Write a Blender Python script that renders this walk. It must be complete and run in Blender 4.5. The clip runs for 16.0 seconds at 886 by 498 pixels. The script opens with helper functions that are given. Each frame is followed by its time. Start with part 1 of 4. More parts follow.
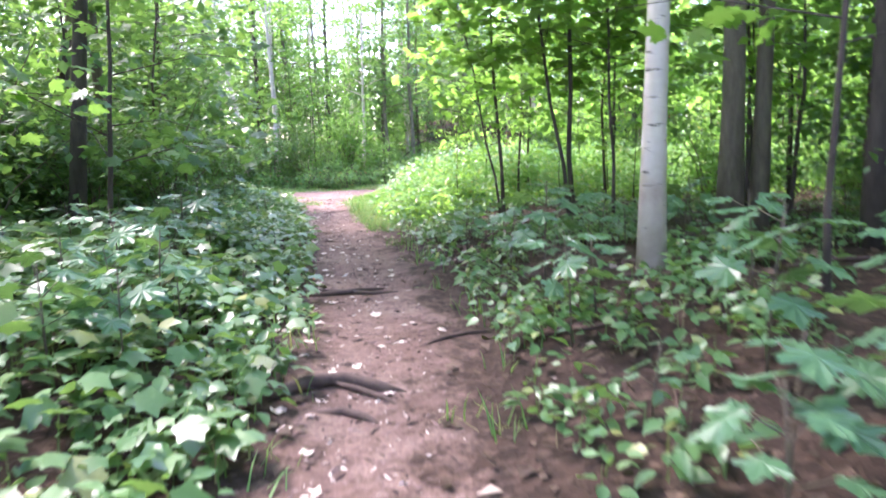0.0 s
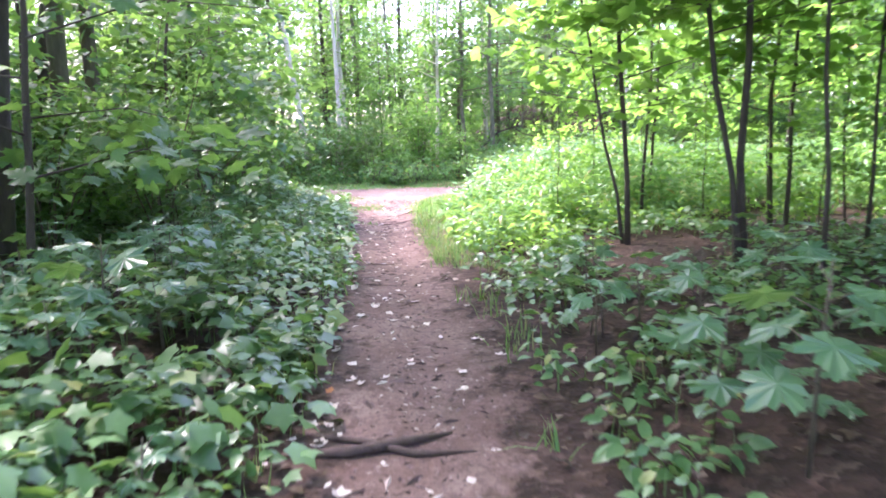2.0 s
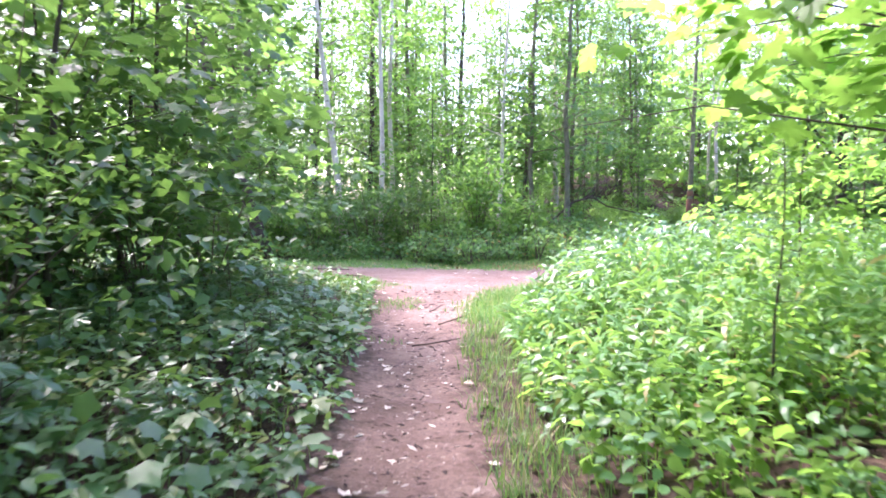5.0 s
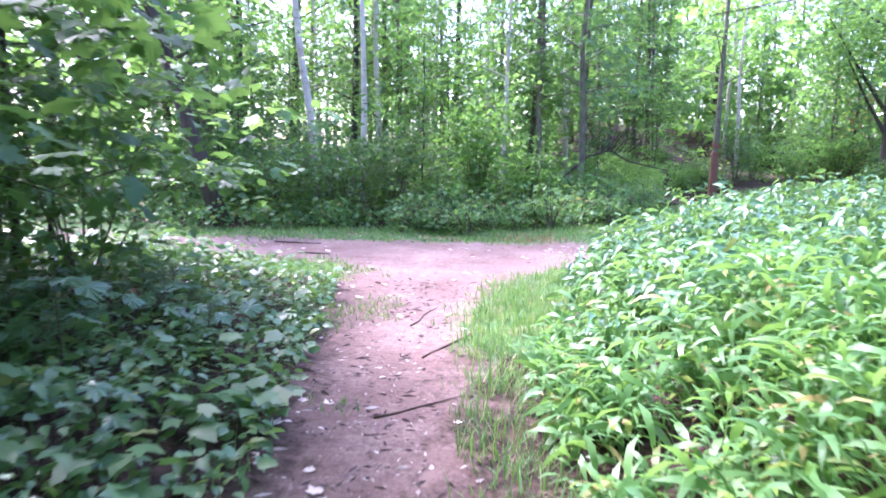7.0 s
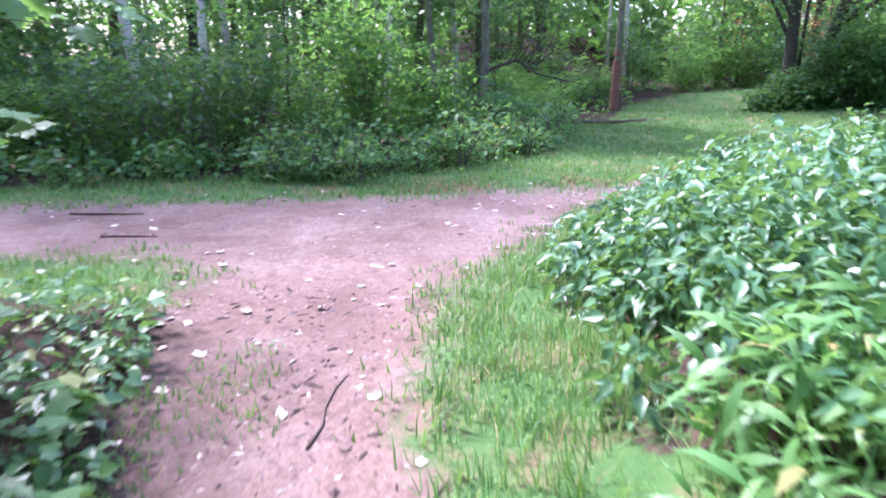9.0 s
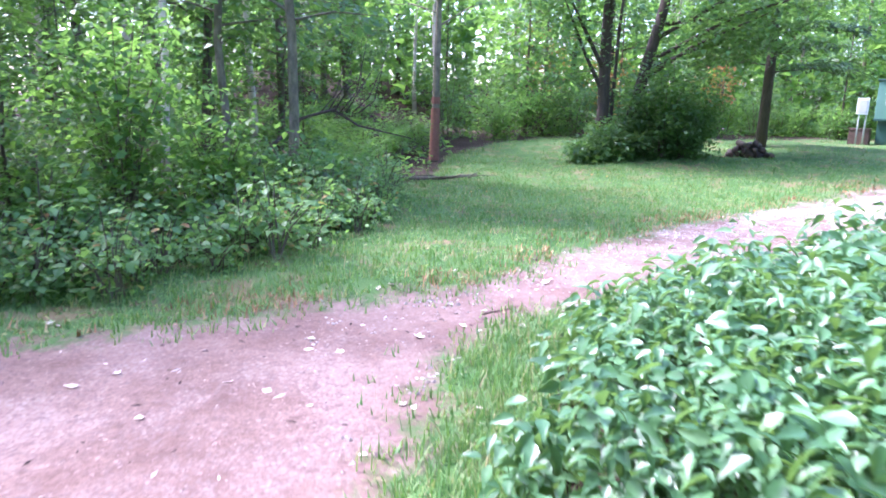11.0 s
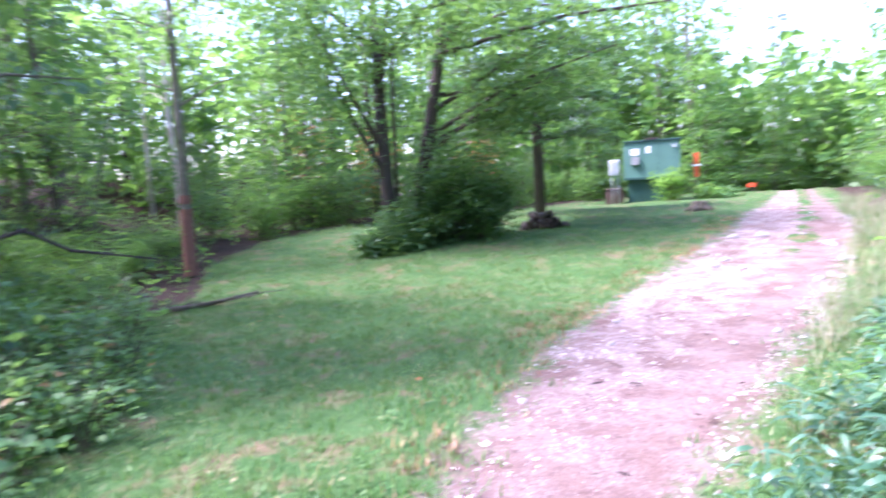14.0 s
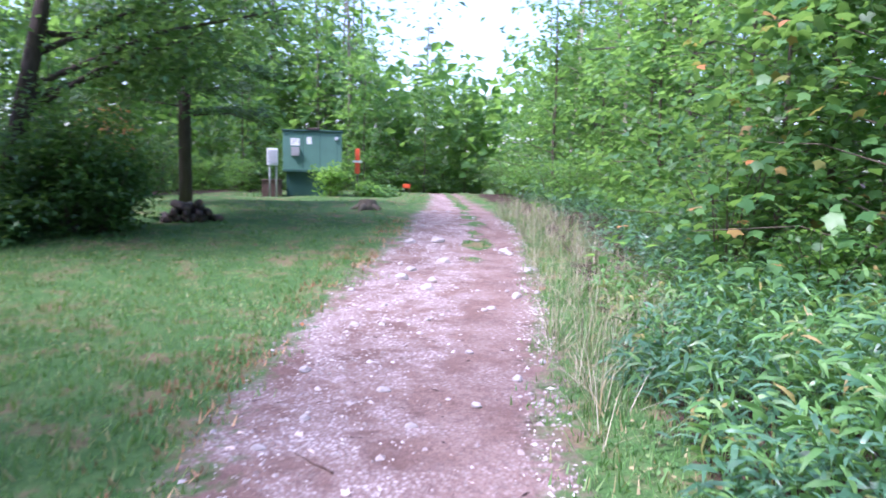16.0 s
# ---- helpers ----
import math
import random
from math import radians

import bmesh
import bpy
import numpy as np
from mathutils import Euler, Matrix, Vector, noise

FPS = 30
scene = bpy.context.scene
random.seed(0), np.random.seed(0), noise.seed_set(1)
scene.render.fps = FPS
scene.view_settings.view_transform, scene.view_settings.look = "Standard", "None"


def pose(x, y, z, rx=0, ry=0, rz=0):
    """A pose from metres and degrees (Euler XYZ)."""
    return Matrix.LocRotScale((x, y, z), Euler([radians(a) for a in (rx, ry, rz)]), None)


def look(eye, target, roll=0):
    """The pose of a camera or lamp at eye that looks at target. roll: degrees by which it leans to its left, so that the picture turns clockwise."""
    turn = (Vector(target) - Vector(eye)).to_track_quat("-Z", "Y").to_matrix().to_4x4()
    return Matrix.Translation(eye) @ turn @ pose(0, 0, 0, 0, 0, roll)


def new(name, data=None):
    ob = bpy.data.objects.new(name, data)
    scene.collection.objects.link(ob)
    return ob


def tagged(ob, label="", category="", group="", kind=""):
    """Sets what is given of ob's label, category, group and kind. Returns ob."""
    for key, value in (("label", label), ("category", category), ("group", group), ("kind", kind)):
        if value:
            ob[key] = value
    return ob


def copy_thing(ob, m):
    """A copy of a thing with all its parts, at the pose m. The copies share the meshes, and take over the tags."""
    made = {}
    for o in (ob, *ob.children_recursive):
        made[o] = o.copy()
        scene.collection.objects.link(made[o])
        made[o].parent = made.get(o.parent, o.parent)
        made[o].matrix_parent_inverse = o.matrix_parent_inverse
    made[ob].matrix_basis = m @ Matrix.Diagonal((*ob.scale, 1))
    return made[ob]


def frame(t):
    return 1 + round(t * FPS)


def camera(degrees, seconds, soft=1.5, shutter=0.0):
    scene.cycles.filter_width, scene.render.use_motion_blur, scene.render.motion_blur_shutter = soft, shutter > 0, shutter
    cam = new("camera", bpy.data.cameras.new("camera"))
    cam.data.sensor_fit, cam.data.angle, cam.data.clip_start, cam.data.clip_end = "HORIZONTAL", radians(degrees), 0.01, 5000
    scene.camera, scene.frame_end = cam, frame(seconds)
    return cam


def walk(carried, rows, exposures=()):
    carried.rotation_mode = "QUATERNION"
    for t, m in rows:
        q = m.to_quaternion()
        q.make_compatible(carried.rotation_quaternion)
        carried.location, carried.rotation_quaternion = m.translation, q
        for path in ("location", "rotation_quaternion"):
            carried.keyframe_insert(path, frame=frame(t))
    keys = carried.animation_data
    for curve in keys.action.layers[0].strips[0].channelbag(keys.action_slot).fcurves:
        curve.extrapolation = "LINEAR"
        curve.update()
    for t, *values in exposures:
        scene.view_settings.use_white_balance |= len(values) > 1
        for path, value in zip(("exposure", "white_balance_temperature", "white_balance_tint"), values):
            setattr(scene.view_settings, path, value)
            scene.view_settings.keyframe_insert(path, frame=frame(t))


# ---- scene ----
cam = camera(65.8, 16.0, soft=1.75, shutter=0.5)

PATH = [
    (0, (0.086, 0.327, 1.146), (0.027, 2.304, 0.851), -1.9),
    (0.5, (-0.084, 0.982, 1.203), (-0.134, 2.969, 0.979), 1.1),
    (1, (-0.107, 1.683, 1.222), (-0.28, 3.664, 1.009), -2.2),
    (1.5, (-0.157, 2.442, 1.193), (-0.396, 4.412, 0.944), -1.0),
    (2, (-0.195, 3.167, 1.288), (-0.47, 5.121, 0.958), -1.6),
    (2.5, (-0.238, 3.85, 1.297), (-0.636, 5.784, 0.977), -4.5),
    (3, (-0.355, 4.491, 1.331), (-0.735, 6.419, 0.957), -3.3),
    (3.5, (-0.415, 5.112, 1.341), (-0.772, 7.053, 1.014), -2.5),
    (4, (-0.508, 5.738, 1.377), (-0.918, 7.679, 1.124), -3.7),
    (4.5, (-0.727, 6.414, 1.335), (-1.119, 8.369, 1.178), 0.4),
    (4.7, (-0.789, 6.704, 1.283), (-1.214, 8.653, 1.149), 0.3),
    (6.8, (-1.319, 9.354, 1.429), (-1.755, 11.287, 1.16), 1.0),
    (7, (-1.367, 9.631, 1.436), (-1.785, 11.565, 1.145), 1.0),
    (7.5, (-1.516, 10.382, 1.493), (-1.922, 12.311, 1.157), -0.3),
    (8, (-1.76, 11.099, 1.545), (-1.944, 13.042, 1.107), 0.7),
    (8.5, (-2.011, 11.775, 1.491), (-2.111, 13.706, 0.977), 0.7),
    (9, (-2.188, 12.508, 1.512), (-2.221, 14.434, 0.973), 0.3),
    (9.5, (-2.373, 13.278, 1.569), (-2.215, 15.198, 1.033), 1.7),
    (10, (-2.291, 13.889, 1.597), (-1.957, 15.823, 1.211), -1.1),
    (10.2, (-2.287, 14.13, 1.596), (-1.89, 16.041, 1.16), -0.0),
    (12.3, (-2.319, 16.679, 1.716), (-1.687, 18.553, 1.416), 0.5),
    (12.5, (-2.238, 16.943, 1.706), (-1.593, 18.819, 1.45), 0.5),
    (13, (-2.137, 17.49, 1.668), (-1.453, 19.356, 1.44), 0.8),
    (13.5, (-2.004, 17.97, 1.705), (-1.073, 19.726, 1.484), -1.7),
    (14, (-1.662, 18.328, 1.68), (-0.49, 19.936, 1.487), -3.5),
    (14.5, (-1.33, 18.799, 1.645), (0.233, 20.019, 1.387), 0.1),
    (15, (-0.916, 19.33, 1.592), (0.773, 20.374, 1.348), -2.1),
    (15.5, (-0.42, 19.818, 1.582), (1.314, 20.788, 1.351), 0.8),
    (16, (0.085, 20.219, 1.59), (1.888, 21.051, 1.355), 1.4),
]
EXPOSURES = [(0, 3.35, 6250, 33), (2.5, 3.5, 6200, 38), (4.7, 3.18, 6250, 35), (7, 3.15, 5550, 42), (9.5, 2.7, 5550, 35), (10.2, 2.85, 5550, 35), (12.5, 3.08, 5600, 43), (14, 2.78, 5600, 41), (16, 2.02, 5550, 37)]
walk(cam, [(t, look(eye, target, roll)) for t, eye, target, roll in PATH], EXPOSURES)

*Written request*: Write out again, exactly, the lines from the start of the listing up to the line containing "from mathutils import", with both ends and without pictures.

*Correct output*:
Write a Blender Python script that renders this walk. It must be complete and run in Blender 4.5. The clip runs for 16.0 seconds at 886 by 498 pixels. The script opens with helper functions that are given. Each frame is followed by its time. Start with part 1 of 4. More parts follow.
0.0 s
2.0 s
5.0 s
7.0 s
9.0 s
11.0 s
14.0 s
16.0 s
# ---- helpers ----
import math
import random
from math import radians

import bmesh
import bpy
import numpy as np
from mathutils import Euler, Matrix, Vector, noise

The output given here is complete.